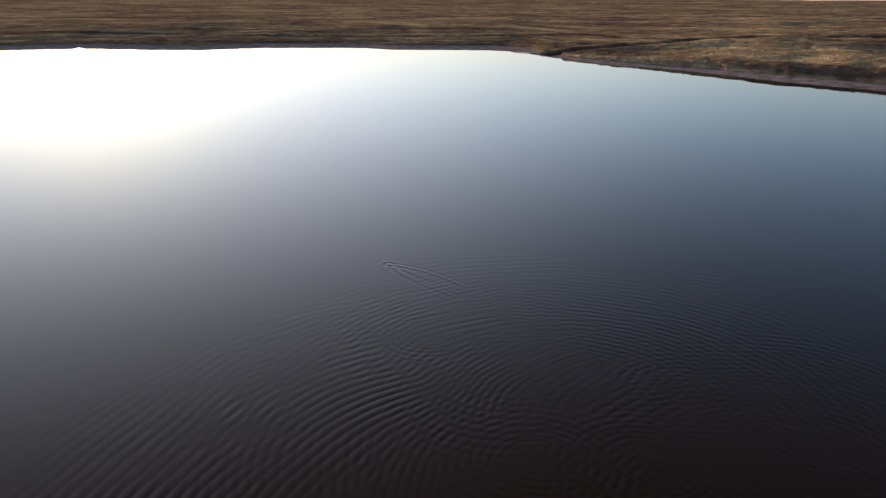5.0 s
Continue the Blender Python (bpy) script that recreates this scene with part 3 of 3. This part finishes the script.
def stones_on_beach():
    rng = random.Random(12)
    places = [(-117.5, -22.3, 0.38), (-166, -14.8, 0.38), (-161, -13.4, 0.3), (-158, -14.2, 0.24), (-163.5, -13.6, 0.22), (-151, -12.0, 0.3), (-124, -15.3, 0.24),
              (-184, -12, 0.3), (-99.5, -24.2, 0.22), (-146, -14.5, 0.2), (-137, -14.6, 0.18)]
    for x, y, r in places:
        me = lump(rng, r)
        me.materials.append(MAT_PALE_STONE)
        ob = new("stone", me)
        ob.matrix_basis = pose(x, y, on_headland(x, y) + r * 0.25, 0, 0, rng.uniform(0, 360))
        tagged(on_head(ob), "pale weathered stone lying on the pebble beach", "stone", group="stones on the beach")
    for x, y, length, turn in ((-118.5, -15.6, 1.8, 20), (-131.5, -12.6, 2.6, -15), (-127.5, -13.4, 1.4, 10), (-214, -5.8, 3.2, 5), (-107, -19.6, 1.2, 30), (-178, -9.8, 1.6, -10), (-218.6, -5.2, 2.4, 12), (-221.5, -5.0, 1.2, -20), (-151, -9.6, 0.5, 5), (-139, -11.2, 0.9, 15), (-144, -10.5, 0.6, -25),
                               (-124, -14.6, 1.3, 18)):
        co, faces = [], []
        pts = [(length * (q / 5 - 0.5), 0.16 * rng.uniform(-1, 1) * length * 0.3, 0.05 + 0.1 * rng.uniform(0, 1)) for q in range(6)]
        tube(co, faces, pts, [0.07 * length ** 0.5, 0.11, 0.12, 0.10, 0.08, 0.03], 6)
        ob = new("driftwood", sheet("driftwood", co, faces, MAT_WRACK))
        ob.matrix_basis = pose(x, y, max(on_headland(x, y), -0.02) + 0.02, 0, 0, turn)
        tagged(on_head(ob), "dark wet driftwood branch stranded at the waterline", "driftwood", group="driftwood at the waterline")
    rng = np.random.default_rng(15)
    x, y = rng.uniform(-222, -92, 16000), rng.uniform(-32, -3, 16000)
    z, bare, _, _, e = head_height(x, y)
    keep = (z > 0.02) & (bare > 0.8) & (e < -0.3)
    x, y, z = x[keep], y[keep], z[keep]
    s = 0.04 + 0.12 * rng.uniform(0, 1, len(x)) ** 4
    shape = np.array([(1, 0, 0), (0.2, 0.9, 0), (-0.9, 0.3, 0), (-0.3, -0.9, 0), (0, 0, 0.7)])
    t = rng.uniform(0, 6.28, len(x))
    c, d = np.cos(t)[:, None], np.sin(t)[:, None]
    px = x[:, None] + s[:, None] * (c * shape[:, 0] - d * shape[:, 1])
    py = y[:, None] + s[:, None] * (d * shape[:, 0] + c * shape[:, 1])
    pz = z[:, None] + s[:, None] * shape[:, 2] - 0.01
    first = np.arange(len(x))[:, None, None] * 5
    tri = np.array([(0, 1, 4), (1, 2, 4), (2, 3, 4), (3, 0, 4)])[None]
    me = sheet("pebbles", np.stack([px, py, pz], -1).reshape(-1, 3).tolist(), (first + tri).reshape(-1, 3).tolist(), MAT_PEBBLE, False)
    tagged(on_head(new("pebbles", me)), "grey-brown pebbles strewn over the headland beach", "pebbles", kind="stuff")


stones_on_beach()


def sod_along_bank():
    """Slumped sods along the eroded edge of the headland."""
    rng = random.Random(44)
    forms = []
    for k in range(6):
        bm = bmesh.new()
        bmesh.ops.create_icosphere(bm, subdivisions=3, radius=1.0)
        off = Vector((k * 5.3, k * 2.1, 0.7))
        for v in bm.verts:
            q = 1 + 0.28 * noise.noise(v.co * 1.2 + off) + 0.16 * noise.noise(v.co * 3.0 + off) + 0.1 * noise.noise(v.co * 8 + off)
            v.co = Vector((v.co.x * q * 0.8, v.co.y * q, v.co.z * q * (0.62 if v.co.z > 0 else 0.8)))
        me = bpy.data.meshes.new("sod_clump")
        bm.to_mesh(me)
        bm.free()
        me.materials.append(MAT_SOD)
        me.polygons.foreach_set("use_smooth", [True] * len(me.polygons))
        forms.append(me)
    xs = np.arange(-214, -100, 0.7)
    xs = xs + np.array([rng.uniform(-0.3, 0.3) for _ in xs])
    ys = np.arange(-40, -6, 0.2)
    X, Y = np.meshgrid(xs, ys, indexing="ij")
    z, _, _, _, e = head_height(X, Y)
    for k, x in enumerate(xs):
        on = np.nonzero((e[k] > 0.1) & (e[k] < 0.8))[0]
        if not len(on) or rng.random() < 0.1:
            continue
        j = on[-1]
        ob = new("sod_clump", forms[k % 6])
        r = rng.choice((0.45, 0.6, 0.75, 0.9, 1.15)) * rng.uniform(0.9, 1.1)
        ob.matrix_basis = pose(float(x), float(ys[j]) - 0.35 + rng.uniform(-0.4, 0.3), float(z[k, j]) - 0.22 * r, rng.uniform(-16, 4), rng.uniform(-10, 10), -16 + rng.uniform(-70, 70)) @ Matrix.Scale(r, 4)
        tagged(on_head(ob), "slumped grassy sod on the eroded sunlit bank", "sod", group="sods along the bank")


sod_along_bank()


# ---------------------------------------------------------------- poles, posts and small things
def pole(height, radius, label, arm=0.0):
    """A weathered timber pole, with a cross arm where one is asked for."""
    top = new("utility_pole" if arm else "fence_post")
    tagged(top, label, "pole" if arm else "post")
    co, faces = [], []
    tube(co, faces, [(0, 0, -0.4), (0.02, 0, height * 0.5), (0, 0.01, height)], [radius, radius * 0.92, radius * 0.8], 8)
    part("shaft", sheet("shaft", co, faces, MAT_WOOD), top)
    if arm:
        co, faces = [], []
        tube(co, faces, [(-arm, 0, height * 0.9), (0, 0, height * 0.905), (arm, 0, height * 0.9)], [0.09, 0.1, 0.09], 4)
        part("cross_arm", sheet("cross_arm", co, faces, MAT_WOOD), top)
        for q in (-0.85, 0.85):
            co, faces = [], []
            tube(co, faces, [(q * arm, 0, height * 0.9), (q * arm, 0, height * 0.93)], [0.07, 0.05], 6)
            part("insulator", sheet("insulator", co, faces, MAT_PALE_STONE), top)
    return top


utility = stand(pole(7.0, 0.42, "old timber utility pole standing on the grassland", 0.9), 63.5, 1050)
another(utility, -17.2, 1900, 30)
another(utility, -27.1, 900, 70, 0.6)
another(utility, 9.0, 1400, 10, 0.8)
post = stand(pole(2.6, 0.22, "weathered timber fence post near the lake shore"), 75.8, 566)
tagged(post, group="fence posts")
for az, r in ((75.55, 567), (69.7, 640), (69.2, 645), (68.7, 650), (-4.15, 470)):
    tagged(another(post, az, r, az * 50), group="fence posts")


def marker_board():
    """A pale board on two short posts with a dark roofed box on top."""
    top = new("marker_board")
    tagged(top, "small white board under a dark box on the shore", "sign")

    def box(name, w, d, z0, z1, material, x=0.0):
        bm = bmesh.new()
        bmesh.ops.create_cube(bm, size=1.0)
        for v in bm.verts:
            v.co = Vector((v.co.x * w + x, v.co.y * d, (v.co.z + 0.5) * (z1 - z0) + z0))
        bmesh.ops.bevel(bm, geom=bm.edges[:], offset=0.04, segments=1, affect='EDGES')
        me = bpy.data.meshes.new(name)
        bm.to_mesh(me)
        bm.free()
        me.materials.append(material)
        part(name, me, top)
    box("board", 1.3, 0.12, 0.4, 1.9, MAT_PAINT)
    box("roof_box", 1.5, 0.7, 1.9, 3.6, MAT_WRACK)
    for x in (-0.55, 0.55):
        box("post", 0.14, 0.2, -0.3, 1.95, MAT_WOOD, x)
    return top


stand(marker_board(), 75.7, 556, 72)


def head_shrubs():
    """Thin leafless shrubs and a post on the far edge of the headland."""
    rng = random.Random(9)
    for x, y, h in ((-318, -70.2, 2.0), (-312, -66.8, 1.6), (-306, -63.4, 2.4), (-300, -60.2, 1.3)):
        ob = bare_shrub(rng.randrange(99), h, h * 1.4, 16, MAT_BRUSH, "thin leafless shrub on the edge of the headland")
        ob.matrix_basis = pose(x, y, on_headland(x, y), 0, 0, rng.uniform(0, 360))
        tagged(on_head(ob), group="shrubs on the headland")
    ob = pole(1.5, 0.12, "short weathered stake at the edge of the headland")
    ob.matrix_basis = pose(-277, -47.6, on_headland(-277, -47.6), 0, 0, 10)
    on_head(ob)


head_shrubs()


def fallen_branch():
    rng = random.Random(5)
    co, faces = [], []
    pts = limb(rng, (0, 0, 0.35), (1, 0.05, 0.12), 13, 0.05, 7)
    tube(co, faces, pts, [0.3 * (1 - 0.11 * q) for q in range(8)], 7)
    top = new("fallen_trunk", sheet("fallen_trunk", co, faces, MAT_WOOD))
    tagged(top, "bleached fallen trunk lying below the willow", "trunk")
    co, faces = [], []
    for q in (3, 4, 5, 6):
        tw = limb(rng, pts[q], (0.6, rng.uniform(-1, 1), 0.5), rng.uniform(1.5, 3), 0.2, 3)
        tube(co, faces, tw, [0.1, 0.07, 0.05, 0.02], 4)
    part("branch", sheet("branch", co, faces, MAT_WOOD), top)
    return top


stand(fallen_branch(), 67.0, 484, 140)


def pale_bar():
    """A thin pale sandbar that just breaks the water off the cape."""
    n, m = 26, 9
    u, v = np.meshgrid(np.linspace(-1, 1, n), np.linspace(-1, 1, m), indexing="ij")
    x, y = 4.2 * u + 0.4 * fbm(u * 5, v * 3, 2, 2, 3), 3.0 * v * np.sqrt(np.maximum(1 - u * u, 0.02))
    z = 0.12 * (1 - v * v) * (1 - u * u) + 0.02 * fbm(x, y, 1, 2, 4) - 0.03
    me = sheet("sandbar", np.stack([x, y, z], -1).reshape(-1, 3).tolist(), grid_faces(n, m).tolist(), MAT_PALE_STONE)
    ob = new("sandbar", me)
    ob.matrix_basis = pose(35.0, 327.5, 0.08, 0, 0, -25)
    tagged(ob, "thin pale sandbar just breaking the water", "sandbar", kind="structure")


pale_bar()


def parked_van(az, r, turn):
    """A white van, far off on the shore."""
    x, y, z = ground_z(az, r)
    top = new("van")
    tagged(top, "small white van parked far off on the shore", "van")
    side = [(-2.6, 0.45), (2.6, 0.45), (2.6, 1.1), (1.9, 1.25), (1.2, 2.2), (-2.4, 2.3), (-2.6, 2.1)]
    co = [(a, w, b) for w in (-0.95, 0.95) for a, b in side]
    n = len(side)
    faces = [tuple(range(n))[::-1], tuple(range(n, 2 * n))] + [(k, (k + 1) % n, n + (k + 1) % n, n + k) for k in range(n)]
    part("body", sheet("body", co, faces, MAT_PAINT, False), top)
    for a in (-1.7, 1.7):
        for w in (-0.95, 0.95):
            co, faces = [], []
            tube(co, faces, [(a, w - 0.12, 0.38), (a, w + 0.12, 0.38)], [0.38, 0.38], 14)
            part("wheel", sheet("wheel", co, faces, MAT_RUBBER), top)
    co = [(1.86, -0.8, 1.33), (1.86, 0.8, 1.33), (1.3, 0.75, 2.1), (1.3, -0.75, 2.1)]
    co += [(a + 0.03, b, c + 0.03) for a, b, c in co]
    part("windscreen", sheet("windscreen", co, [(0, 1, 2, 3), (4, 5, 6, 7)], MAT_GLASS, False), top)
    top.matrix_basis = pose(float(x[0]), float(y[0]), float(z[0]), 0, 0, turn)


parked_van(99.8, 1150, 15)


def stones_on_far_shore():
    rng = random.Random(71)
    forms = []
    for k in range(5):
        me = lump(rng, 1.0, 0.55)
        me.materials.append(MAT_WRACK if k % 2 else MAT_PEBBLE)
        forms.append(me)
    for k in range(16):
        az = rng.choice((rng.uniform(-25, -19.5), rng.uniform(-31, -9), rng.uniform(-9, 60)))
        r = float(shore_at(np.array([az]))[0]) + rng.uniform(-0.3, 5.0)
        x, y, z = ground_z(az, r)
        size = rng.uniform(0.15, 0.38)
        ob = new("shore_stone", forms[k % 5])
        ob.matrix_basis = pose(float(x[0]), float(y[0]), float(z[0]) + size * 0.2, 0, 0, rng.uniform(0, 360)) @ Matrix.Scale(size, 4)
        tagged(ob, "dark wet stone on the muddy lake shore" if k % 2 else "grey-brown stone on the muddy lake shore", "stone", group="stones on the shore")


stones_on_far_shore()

━━━━━━━━

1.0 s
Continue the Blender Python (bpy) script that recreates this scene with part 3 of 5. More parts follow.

━━━━━━━━

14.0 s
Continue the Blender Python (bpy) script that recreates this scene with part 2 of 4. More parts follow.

━━━━━━━━

Which lines contain the word "that"? Return each of them.

TASK RESULT:
Continue the Blender Python (bpy) script that recreates this scene with part 3 of 3. This part finishes the script.
    """A thin pale sandbar that just breaks the water off the cape."""
Continue the Blender Python (bpy) script that recreates this scene with part 3 of 5. More parts follow.
Continue the Blender Python (bpy) script that recreates this scene with part 2 of 4. More parts follow.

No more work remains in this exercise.